Support Vector Machines can be combined with ensemble methods, but SVM itself is not inherently an ensemble model. **Bagging (Bootstrap Aggregation)**, an ensemble method, can be applied to SVM by training multiple SVMs on different bootstrap samples and then aggregating their predictions.

### **Advantages of SVM**

- **Effective in high-dimensional spaces**.
- **Memory efficient** because only a subset of the training points (support vectors) is used to determine the hyperplane.
- **Versatile**: SVM can be adapted for both classification and regression problems, and with the right kernel, it works well for non-linear data.

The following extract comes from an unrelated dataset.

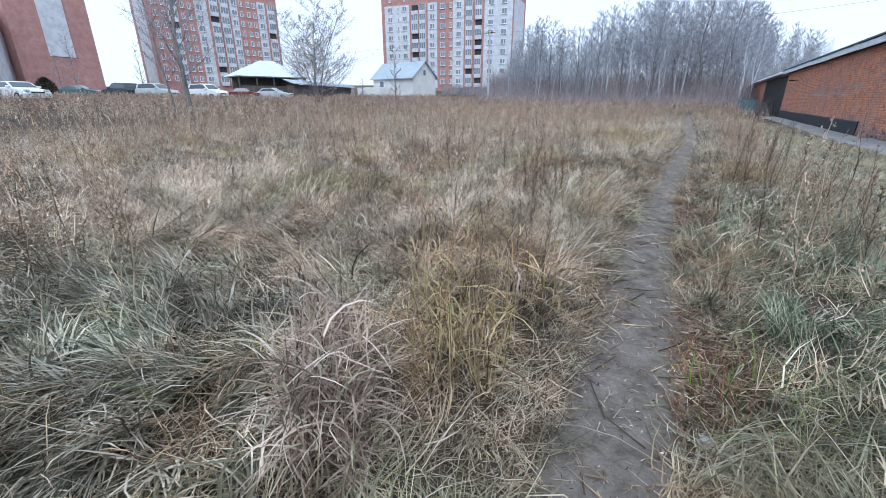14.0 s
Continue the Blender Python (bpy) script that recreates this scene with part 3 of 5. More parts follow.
graffito("dark letters beside the small blue block", scribble(17.8, 17.3, 1.36, 1.55, 3, 15), 0.014, M["black_paint"], 0.1, 14)
graffito("blue sprayed vertical drips and letters", [[(15.6, 1.8), (15.55, 0.6)], [(15.3, 1.6), (15.2, 0.9)], [(15.7, 1.3), (15.1, 1.2)], [(14.6, 1.5), (14.5, 0.8)]], 0.03, M["blue_paint"], 0.35, 15)
graffito("small white sprayed mark low on the wall", [[(22.25, 0.75), (22.1, 0.35)], [(22.0, 0.7), (22.2, 0.4)]], 0.04, M["cyan_paint"], 0.25, 16)
graffito("pale chalky letters beside the white block", [[(23.0, 1.25), (22.6, 1.0)], [(22.7, 1.3), (22.5, 1.0)], [(29.5, 1.6), (29.0, 1.5)]], 0.05, M["grey_paint"], 0.3, 17)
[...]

### **Disadvantages of SVM**

- **Not suitable for large datasets**: The training time complexity is higher, which makes SVM slow for large datasets.
- **Sensitive to the choice of hyperparameters**: Parameters like `C`, `gamma`, and the kernel type significantly impact performance.
- **Poor performance with noisy data**: SVM can struggle with overlapping classes and data with noise.

### **Normalization**

- **Normalization** is crucial when using SVM, as it helps in handling features with different scales. Without normalization, features with larger numerical ranges may dominate the decision boundary.
- Techniques like **StandardScaler** (standardizing features by removing the mean and scaling to unit variance) or **MinMaxScaler** (scaling features to a given range, typically [0, 1]) are often used before training SVM models.

### **Conclusion**

- **SVC** and **SVR** are powerful variants of SVM for classification and regression tasks, respectively. Their ability to find an optimal hyperplane and handle non-linear data using kernels makes them highly flexible.
- **Logistic Regression** is more interpretable and works well for linearly separable problems, while **SVC** is more powerful for complex, non-linear problems with the help of kernel functions.